Most importantly, however, is to automate, as much and as early as possible, the enforcement of style guidelines through auto-styling and linting. The reality is that most developers don’t instinctively write code to be readable (though some are certainly obsessive enough to do so), most developers write code to work. Rather than forcing them to devote mental space to remembering the rules of formatting, it is much easier to have an automatic styler to automatically format code as it is written. The two main disadvantages of automatic stylers are that they can take extra effort to set up for a project and that when applied to old files can generate very difficult to read changesets. While there’s no way to solve the first problem, simply establishing consistent auto styling early negates the latter. After all, it’s much easier to maintain clean code when you don’t have to do the work yourself.

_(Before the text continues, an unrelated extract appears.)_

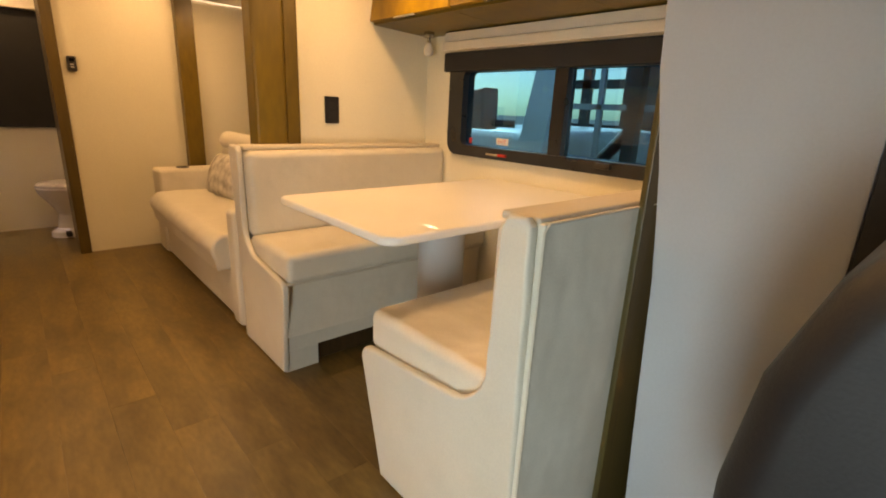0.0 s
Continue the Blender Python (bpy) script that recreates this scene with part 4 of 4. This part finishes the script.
setting("ground", B(-400, 400, -400, 400, G - 0.1, G, 0), ASPHALT, "grey asphalt sales lot")


def wheel(parent, x, y, side):
    w = part("wheel", C((x, y, G + 0.38), (x + side * 0.22, y, G + 0.38), 0.38, n=24), TYRE, parent)
    part("rim", C((x + side * 0.20, y, G + 0.38), (x + side * 0.225, y, G + 0.38), 0.22, n=18), NICKEL, w)


def motorhome(x, y, label):
    """A cab-over motorhome along y with its nose at y; its near side at x."""
    t = thing("motorhome", x - 1.2, y - 3, G, label, "motorhome", "parked motorhomes")
    prof = [(-6.6, 0.45), (-6.6, 3.05), (-1.2, 3.10)] + [(-0.75 + 0.75 * math.cos(radians(a)), 2.30 + 0.78 * math.sin(radians(a))) for a in range(75, -31, -15)] + [(-0.5, 1.86), (-1.5, 1.80), (-1.5, 0.45)]
    part("house", slab([(y + u, G + v) for u, v in prof], "x", x - 2.4, x, 0.05), GELCOAT, t)
    cab_prof = [(-1.5, 0.55), (-1.5, 1.79), (-0.75, 1.78), (0.05, 1.22), (0.85, 1.12), (0.98, 0.95), (1.0, 0.5)]
    part("cab", slab([(y + u, G + v) for u, v in cab_prof], "x", x - 2.15, x - 0.18, 0.05), GELCOAT, t)
    part("windscreen", slab([(y - 0.62, G + 1.70), (y + 0.10, G + 1.26), (y + 0.13, G + 1.28), (y - 0.59, G + 1.73)], "x", x - 2.0, x - 0.32), COACH_GLASS, t)
    part("cab_window", slab([(y - 1.45, G + 1.12), (y - 1.45, G + 1.70), (y - 0.86, G + 1.70), (y - 0.16, G + 1.12)], "x", x - 0.182, x - 0.172), COACH_GLASS, t)
    for u0, u1, v0, v1 in ((-2.0, -1.08, 2.24, 2.66), (-3.6, -2.7, 1.6, 2.3), (-5.6, -4.9, 1.7, 2.2)):
        part("window", slab(rounded(y + u0, y + u1, G + v0, G + v1, 0.08), "x", x - 0.002, x + 0.012), COACH_GLASS, t)
    part("door", slab(rounded(y - 4.6, y - 3.95, G + 0.6, G + 2.45, 0.05), "x", x - 0.001, x + 0.008), WHITE_PLASTIC, t)
    part("swoosh", slab([(y - 4.6, G + 2.34), (y - 2.2, G + 2.07), (y - 1.2, G + 2.02), (y - 0.55, G + 2.10), (y - 1.02, G + 2.36), (y - 0.98, G + 2.24), (y - 1.25, G + 2.17), (y - 2.3, G + 2.17)], "x", x - 0.001, x + 0.006), SWOOSH, t, "orange-red swoosh graphic")
    part("stripe", slab([(y - 6.5, G + 1.0), (y - 2.2, G + 0.85), (y - 2.2, G + 0.95), (y - 6.5, G + 1.15)], "x", x - 0.001, x + 0.006), GREY_PAINT, t)
    part("slide_seal", ring(rounded(y - 6.3, y - 3.75, G + 0.75, G + 2.92, 0.03), rounded(y - 6.24, y - 3.81, G + 0.81, G + 2.86, 0.02), "x", x - 0.001, x + 0.02), BLACK, t, "black slide-out seal")
    part("roof_rail", B(x - 0.05, x + 0.03, y - 6.6, y - 1.2, G + 3.02, G + 3.08, 0.01), GREY_PAINT, t)
    for k in range(3):
        u = -5.9 + 0.62 * k
        part("graphic", slab([(y + u, G + 2.70 - 0.45 * k), (y + u + 0.85, G + 2.36 - 0.45 * k), (y + u + 0.80, G + 2.31 - 0.45 * k)], "x", x - 0.001, x + 0.008), SWOOSH if k == 1 else COACH_GLASS, t)
    part("door_window", slab(rounded(y - 4.48, y - 4.08, G + 1.55, G + 2.30, 0.06), "x", x + 0.007, x + 0.016), COACH_GLASS, t)
    part("underside", B(x - 2.3, x - 0.1, y - 6.5, y - 1.55, G + 0.42, G + 0.449, 0), BLACK, t)
    part("roof_unit", B(x - 1.6, x - 0.8, y - 4.2, y - 3.2, G + 3.09, G + 3.36, 0.05), WHITE_PLASTIC, t)
    part("mirror", B(x + 0.0, x + 0.18, y - 0.55, y - 0.45, G + 1.20, G + 1.55, 0.03), BLACK, t)
    part("bumper", B(x - 2.15, x - 0.18, y + 0.92, y + 1.08, G + 0.45, G + 0.68, 0.03), GREY_PAINT, t)
    for u in (-5.0, 0.0):
        wheel(t, x - 0.35, y + u, 1)
        wheel(t, x - 2.05, y + u, -1)
    return t


first = motorhome(-13.1, 2.8, "white cab-over motorhome with an orange swoosh, parked")
for px, py, turn in ((-15.4, 7.8, -78), (-15.8, 11.9, -75), (-15.5, 16.2, -80), (-16.5, 20.6, -72), (-17.0, 25.5, -76), (-18.0, 31.0, -75), (-13.6, -7.0, 0), (-27.0, 12.0, -80), (-30.0, 20.0, -80)):
    copy_thing(first, pose(px, py, G, 0, 0, turn))

coach = thing("coach", -18.0, 3.4, G, "large motorhome with a wide dark windscreen, facing the lot", "motorhome", "parked motorhomes")
part("body", B(-25.0, -16.0, 2.15, 4.70, G + 0.4, G + 3.35, 0.14, 3), GELCOAT, coach)
part("windscreen", slab([(-15.93, G + 1.50), (-15.90, G + 1.50), (-15.99, G + 3.06), (-16.02, G + 3.06)], "y", 2.22, 4.63), SKY_GLASS, coach, "wide windscreen with the sky's reflection toned into its colour")
part("cap", B(-16.05, -15.85, 2.18, 4.67, G + 3.06, G + 3.30, 0.06, 3), surface("tan_coach_paint", (0.42, 0.38, 0.33), (0.48, 0.44, 0.39), 0.3), coach)
part("nose", B(-16.05, -15.86, 2.18, 4.67, G + 0.86, G + 1.49, 0.05, 3), surface("beige_coach_paint", (0.44, 0.40, 0.35), (0.52, 0.48, 0.42), 0.3), coach, "beige painted nose")
for zz in (0.98, 1.12, 1.26):
    part("grille_line", B(-15.862, -15.852, 2.5, 4.35, G + zz, G + zz + 0.05, 0.004), DARK_METAL, coach)
part("wiper", C((-15.88, 2.6, G + 1.53), (-15.885, 3.6, G + 1.62), 0.02, n=8), BLACK, coach)
part("wiper", C((-15.88, 4.3, G + 1.53), (-15.885, 3.7, G + 1.62), 0.02, n=8), BLACK, coach)
part("lower_band", slab(rounded(2.22, 4.63, G + 0.5, G + 0.85, 0.08), "x", -16.01, -15.95), GREY_PAINT, coach)
for yy in (2.42, 4.43):
    part("headlight", slab(rounded(yy - 0.18, yy + 0.18, G + 0.95, G + 1.15, 0.06), "x", -15.90, -15.845), CHROME, coach)
part("roof_unit", B(-20, -19, 3.1, 3.9, G + 3.34, G + 3.6, 0.05), WHITE_PLASTIC, coach)
part("mirror", B(-16.0, -15.8, 4.85, 5.05, G + 1.7, G + 2.3, 0.04), GELCOAT, coach)

tr = thing("travel_trailer", -20.2, 8.0, G, "white travel trailer with a slide-out and black stripes", "trailer", "parked motorhomes")
part("body", slab([(5.0, G + 0.5), (5.0, G + 3.2), (11.6, G + 3.2), (12.2, G + 2.4), (12.0, G + 0.5)], "x", -21.4, -19.0, 0.06), GELCOAT, tr)
part("slide_out", B(-19.0, -18.6, 7.4, 9.6, G + 0.8, G + 2.9, 0.03), GELCOAT, tr)
part("slide_seal", ring(rounded(7.33, 9.67, G + 0.73, G + 2.97, 0.04), rounded(7.42, 9.58, G + 0.82, G + 2.88, 0.03), "x", -18.995, -18.95), BLACK, tr)
for y0, y1, z0, z1, xx in ((5.5, 6.3, 1.5, 2.3, -18.99), (8.0, 8.35, 1.2, 2.2, -18.59), (8.6, 8.95, 1.2, 2.2, -18.59), (10.2, 11.0, 1.5, 2.2, -18.99)):
    part("window", slab(rounded(y0, y1, G + z0, G + z1, 0.06), "x", xx, xx + 0.02), COACH_GLASS, tr)
for k in range(4):
    part("graphic", slab([(5.2 + 0.55 * k, G + 1.0 + 0.3 * k), (5.9 + 0.55 * k, G + 0.75 + 0.3 * k), (5.7 + 0.55 * k, G + 0.95 + 0.3 * k)], "x", -18.999, -18.985), RED if k == 1 else BLACK, tr)
wheel(tr, -19.2, 8.2, 1)
wheel(tr, -19.2, 9.1, 1)

# the coach that stands beside the dinette window
nb = thing("coach", 4.4, 0.0, G, "motorhome parked close beside, dark in the shade", "motorhome", "parked motorhomes")
part("body", B(3.30, 5.7, -7.0, 1.35, G + 0.4, G + 3.2, 0.08), GREY_PAINT, nb)
part("cab_side", boxes((3.34, 3.42, 1.36, 2.75, G + 0.4, G + 1.75), (3.34, 3.42, 1.36, 2.75, G + 2.55, G + 2.75), (3.34, 3.42, 1.36, 1.48, G + 1.75, G + 2.55), (3.34, 3.42, 1.98, 2.06, G + 1.75, G + 2.55)), BLACK, nb)
part("cab_roof", B(3.34, 5.6, 1.36, 2.6, G + 2.76, G + 2.95, 0.04), GREY_PAINT, nb)
part("pillar", slab([(2.70, G + 1.70), (2.95, G + 1.70), (2.72, G + 2.80), (2.55, G + 2.80)], "x", 3.33, 3.43), GELCOAT, nb)
part("hood", B(3.45, 5.5, 2.76, 3.9, G + 0.6, G + 1.92, 0.12, 3), GELCOAT, nb)
part("mirror", slab([(3.30, G + 1.90), (3.31, G + 2.06), (3.19, G + 2.20), (3.09, G + 2.21), (3.08, G + 1.90)], "x", 3.05, 3.25, 0.03, 3), surface("weathered_mirror_shell", (0.06, 0.07, 0.08), (0.10, 0.11, 0.12), 0.5, scale=3), nb)
part("mirror_arm", C((3.30, 2.95, G + 1.95), (3.15, 3.15, G + 1.95), 0.03), BLACK, nb)
part("seat_back", B(4.0, 4.5, 1.5, 1.75, G + 1.2, G + 2.2, 0.08), GREY_PAINT, nb)
# Black boards added to block the sky behind the cab; gaps stay as bright patches.
boards("far_side", BLACK, nb, (5.5, 5.56, 1.36, 2.7, G + 0.4, G + 1.95), (5.5, 5.56, 1.36, 2.7, G + 2.45, G + 2.75), (5.5, 5.56, 1.36, 1.9, G + 1.95, G + 2.45), (5.5, 5.56, 2.3, 2.7, G + 1.95, G + 2.45),
       (5.5, 5.56, 2.7, 3.3, G + 0.4, G + 2.75), (5.5, 5.56, 3.3, 4.3, G + 0.4, G + 1.95), (5.5, 5.56, 3.72, 3.84, G + 1.95, G + 2.75), (5.5, 5.56, 3.3, 4.3, G + 2.35, G + 2.45))
boards("window_bar", GREY_PAINT, nb, (3.44, 3.47, 1.48, 2.7, G + 2.08, G + 2.12), (3.44, 3.47, 2.30, 2.34, G + 1.75, G + 2.55))
part("steering_column", C((4.0, 2.75, G + 1.5), (4.0, 2.35, G + 1.95), 0.05), BLACK, nb)


def conifer(bm, x, y, h, rng):
    """Ragged tiers of short boughs."""
    z = h * 0.12
    while z < h:
        rad = (1 - z / h) ** 0.8 * h * 0.19 + 0.1
        for k in range(7):
            a = rng.random() * 6.283
            r_ = rad * rng.uniform(0.6, 1.15)
            lift = rng.uniform(-0.3, 0.3)
            p0 = Vector((x, y, G + z + 0.25 + lift))
            p1 = Vector((x + r_ * math.cos(a), y + r_ * math.sin(a), G + z + lift - 0.25 * r_))
            s = Vector((-math.sin(a), math.cos(a), 0)) * 0.28 * r_
            vs = [bm.verts.new(c) for c in (p0, (p0 + p1) / 2 + s, p1, (p0 + p1) / 2 - s, (p0 + p1) / 2 + Vector((0, 0, 0.3)))]
            bm.faces.new((vs[0], vs[1], vs[4]))
            bm.faces.new((vs[1], vs[2], vs[4]))
            bm.faces.new((vs[2], vs[3], vs[4]))
            bm.faces.new((vs[3], vs[0], vs[4]))
        z += 0.045 * h + 0.15
    return bm


rng = random.Random(4)
wood = bmesh.new()
for k in range(230):
    conifer(wood, -95 - rng.random() * 30, -70 + k * 1.15 + rng.uniform(-1, 1), rng.uniform(7.5, 11) * (1.35 if rng.random() < 0.12 else 1), rng)
tagged(lone("far_woods", wood, LEAF, "dark ragged line of conifers beyond the lot", "trees"), kind="stuff")


def bare_tree(x, y, h, seed):
    rg = random.Random(seed)
    t = thing("tree", x, y, G, "leafless spreading tree at the edge of the lot", "tree", "bare trees")
    trunk, twigs = bmesh.new(), bmesh.new()

    def grow(p, d, length, r, depth):
        e = p + d * length
        cyl(trunk if depth < 2 else twigs, p, e, r, r * 0.65, 6 if depth < 2 else 4)
        if depth < 4:
            for _ in range(3 if depth else 5):
                nd = (d + Vector((rg.uniform(-1, 1), rg.uniform(-1, 1), rg.uniform(-0.2, 0.7))) * 0.75).normalized()
                grow(e, nd, length * rg.uniform(0.6, 0.8), r * 0.6, depth + 1)

    grow(Vector((x, y, G)), Vector((0, 0, 1)), h * 0.28, h * 0.02, 0)
    part("trunk", trunk, BARK, t)
    part("twigs", twigs, BARK, t)


bare_tree(-30.0, 40.0, 8.0, 3)
bare_tree(-34.0, 52.0, 9.0, 8)
bare_tree(-42.0, 26.0, 8.0, 5)
for lx, ly in ((-48.0, 22.0), (-40.0, 66.0)):
    pole = thing("street_lamp", lx, ly, G, "tall lot lamp on a steel pole", "lamp post")
    part("pole", C((lx, ly, G), (lx, ly, G + 9), 0.09, 0.06, 10), GREY_PAINT, pole)
    part("head", B(lx - 0.5, lx + 0.5, ly - 0.15, ly + 0.15, G + 8.95, G + 9.1, 0.03), GREY_PAINT, pole)

# ---- floor planks ----
fl = bpy.data.objects["floor"]
rg = random.Random(11)
W, L = 0.152, 1.22
shapes = {}


def plank_mesh(length):
    key = round(length, 2)
    if key not in shapes:
        bm = B(-W / 2 + 0.0002, W / 2 - 0.0002, -key / 2 + 0.0002, key / 2 - 0.0002, -0.0038, 0.0, 0)
        me = bpy.data.meshes.new("plank")
        top_edges = [e for e in bm.edges if all(v.co.z > -0.001 for v in e.verts)]
        bmesh.ops.bevel(bm, geom=top_edges, offset=0.0004, segments=1, affect="EDGES")
        bm.to_mesh(me)
        bm.free()
        me.materials.append(PLANK)
        shapes[key] = me
    return shapes[key]


row = 0
px = XB + W / 2
while px - W / 2 < XS + 0.02:
    y0 = YC
    y1 = YC + L * (0.25 + 0.25 * ((row * 7) % 4) * 0.9)
    while y0 < YR:
        y1 = min(y1, YR)
        ob = new("plank", plank_mesh(y1 - y0))
        ob.parent = fl
        ob.location = (px, (y0 + y1) / 2, 0)
        y0, y1 = y1, y1 + L
    px += W
    row += 1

Not all changes can be applied automatically, however, and code linters become invaluable in forcing consistency. Code linters help solve styling problems that border on functional issues, like forcing strict typing for clarity or requiring safe scoping of variables. These are issues that can absolutely cause confusion and errors, but can’t always be automatically fixed by a code styler. On the bright side, these issues tend to be far more disruptive, so developers will naturally seek to fix them to prevent errors, provided that they know the issue is there. While linters can be frustrating at times, the frustration they cause is in proportion to the number of errors they throw, so naturally newer code and smaller changesets are far more likely to be closer in line with code quality standards than older code that has been allowed to stagnate and decay.

Code quality safeguards knowledge by keeping the author's intent as clear as possible, but code quality is far easier to maintain than to build anew. Even worse, it is massively easier to lose code quality than it is to maintain. It takes vigilance to keep code readable, and the earlier you set your standards, the easier it is to actually follow them. It’s easy to write off code quality as a “nice to have”, particularly in the early phases of a project, but it’s worth the pain in the now. Much like athletic exercise, it’s a good hurt: the exercise of appeasing a seemingly needy style guide gets easier with habit and, with the right tools, eventually leads to toned and healthy code. There are always pains at first and there are always excuses for not starting the process of improvement, so don’t wait.